Problem requirements: Pull out every line below containing the word "this".

Given data:
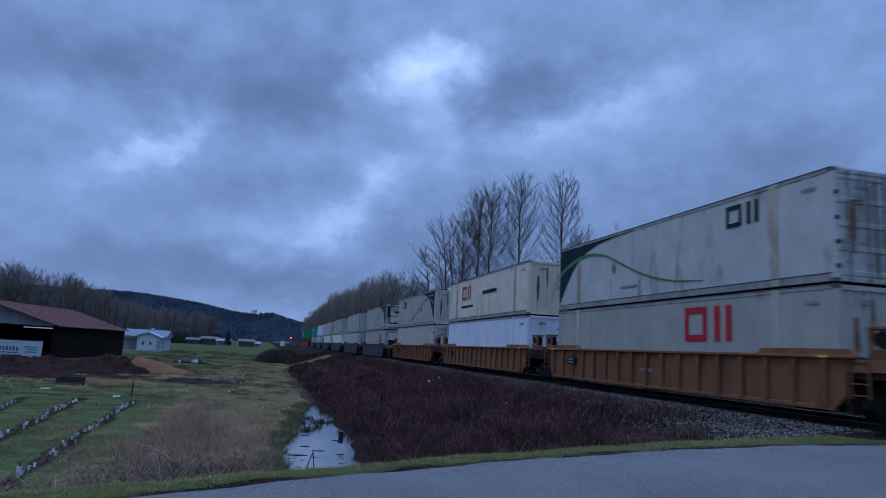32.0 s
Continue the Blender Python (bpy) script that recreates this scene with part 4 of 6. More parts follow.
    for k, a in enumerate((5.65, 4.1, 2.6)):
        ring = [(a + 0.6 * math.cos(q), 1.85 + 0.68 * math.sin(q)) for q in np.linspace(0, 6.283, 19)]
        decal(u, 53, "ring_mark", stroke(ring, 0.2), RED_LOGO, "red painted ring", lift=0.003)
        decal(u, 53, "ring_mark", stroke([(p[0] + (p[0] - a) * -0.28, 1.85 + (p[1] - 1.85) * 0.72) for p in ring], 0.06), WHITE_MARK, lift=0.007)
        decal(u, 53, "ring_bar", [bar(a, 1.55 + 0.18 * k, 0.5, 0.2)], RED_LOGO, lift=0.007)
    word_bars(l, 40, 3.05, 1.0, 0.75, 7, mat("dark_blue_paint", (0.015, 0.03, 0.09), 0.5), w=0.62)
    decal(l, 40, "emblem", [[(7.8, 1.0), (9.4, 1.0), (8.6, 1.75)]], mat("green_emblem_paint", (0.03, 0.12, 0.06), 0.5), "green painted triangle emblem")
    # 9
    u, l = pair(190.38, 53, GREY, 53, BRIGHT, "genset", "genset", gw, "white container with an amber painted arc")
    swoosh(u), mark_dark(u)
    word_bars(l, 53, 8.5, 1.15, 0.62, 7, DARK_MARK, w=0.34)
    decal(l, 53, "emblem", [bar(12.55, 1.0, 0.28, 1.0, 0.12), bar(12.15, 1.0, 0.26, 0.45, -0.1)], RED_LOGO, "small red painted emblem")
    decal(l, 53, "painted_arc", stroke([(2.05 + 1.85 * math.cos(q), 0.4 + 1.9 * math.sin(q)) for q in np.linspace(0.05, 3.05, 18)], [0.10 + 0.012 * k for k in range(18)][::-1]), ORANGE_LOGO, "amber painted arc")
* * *
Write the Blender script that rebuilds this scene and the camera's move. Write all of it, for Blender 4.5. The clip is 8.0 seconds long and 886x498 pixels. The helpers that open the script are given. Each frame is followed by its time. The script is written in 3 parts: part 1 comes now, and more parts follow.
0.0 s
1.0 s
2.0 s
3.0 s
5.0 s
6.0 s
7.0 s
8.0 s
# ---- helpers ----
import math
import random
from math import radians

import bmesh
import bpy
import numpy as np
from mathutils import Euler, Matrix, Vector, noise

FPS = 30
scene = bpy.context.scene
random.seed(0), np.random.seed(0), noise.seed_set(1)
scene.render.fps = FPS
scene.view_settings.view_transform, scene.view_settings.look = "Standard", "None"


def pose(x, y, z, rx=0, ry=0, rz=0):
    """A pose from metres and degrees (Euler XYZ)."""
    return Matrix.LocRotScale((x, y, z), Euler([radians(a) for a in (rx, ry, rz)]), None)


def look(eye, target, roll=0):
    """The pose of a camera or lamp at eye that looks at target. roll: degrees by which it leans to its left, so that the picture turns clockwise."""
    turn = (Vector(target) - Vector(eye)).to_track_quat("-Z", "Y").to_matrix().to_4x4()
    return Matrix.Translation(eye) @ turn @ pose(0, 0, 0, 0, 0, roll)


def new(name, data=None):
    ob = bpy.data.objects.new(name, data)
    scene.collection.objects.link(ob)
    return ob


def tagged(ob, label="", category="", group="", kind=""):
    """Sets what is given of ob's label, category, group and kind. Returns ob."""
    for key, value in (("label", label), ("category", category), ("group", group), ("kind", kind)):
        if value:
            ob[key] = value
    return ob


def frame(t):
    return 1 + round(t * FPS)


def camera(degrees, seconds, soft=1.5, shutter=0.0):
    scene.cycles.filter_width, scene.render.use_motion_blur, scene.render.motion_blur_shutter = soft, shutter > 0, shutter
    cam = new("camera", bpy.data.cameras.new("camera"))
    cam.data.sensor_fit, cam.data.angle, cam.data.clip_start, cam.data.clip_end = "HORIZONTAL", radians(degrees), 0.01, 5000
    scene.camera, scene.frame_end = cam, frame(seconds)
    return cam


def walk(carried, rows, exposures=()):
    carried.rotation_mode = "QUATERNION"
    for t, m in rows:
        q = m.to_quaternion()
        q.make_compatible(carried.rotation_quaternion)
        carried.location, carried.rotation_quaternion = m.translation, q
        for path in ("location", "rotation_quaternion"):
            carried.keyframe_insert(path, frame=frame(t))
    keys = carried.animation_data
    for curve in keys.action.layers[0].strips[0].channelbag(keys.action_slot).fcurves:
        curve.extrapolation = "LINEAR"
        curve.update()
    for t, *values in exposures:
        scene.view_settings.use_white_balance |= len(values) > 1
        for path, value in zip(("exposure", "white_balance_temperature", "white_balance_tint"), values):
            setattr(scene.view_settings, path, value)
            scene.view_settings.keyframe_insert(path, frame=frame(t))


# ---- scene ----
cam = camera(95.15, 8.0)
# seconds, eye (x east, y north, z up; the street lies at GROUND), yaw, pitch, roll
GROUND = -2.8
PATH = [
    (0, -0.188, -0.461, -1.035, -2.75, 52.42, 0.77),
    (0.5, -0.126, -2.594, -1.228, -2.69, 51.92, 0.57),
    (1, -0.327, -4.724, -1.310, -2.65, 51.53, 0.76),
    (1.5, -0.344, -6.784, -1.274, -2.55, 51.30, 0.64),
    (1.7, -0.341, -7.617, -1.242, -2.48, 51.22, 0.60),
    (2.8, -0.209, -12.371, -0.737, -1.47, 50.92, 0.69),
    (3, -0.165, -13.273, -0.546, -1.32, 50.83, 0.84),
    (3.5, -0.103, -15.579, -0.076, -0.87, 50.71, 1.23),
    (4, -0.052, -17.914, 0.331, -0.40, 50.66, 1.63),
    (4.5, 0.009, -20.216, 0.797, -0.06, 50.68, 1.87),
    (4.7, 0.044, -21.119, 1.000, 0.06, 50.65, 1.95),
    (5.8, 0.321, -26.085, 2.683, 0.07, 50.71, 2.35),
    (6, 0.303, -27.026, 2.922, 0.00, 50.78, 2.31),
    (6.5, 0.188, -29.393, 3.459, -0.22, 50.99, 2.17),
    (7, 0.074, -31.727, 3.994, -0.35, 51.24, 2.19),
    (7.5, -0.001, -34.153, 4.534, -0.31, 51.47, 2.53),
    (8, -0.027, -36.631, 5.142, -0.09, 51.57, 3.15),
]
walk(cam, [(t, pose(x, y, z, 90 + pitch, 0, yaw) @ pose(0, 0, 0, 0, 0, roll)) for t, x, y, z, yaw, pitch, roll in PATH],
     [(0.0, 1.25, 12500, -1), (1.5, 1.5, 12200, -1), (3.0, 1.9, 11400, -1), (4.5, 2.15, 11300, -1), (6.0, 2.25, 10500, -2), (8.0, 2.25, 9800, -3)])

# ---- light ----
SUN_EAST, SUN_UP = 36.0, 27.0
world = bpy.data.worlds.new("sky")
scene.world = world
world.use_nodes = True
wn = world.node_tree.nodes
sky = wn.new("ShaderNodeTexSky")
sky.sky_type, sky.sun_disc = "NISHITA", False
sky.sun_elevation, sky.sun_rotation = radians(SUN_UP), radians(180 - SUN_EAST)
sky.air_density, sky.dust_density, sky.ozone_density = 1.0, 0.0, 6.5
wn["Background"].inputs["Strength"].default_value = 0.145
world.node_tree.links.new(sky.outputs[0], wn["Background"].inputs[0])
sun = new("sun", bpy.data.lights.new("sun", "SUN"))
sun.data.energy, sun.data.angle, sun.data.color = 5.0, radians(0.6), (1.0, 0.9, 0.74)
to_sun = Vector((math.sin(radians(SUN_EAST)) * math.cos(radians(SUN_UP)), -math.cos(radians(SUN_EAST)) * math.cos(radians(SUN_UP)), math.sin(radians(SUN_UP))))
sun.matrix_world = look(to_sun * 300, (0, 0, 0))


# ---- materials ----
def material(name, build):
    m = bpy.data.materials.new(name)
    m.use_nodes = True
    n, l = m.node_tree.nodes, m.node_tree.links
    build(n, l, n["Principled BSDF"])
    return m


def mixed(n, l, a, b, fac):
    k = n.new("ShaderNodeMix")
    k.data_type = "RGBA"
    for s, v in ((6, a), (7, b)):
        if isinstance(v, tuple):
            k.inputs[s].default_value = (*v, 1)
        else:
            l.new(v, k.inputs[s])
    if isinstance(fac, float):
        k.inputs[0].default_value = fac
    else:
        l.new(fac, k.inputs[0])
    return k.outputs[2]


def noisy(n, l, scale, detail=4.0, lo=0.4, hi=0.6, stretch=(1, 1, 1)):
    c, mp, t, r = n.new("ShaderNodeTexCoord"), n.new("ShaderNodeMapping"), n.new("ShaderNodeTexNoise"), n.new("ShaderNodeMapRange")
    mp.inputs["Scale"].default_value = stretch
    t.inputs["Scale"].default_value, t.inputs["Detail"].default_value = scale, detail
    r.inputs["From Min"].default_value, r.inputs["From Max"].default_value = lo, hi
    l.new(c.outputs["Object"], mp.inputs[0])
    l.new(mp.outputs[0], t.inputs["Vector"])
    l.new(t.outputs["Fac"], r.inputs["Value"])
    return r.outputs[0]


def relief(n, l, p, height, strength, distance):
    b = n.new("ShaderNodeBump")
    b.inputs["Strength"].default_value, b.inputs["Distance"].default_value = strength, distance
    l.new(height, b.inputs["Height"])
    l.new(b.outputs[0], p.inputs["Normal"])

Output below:
Continue the Blender Python (bpy) script that recreates this scene with part 4 of 6. More parts follow.
Write the Blender script that rebuilds this scene and the camera's move. Write all of it, for Blender 4.5. The clip is 8.0 seconds long and 886x498 pixels. The helpers that open the script are given. Each frame is followed by its time. The script is written in 3 parts: part 1 comes now, and more parts follow.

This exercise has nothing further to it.